Abstract: The Keck Planet Imager and Characterizer (KPIC) is a series of upgrades for the Keck II Adaptive Optics (AO) system and the NIRSPEC spectrograph to enable diffraction-limited, high-resolution ($R>30,000$) spectroscopy of exoplanets and low-mass companions in the K and L bands. Phase I consisted of single-mode fiber injection/extraction units (FIU/FEU) used in conjunction with an H-band pyramid wavefront sensor. Phase II, deployed and commissioned in 2022, adds a 1000-actuator deformable mirror, beam-shaping optics, a vortex coronagraph, and other upgrades to the FIU/FEU. The use of single-mode fibers provides a gain in stellar rejection, a substantial reduction in sky background, and an extremely stable line-spread function on the spectrograph. In this paper we present the results of extensive system-level laboratory testing and characterization showing the instrument's Phase II throughput, stability, repeatability, and other key performance metrics prior to delivery and during installation at Keck. We also demonstrate the capabilities of the various observing modes enabled by the new system modules using internal test light sources. Finally, we show preliminary results of on-sky tests performed in the first few months of Phase II commissioning along with the next steps for the instrument.
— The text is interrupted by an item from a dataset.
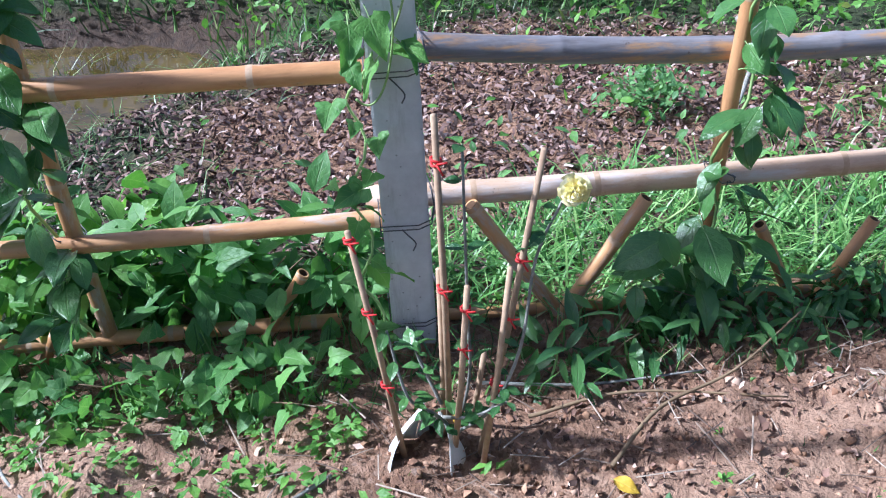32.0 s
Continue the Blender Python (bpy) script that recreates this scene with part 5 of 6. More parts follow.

Once commissioning of Phase II is complete, KPIC will continue to characterize exoplanets at an unprecedented spectral resolution, thereby growing its already successful track record of 23 detected exoplanets and brown dwarfs from Phase I. Using the new vortex fiber nulling (VFN) mode, Phase II will also be able to search for exoplanets at small angular separations less than 45 milliarcseconds which conventional coronagraphs cannot reach.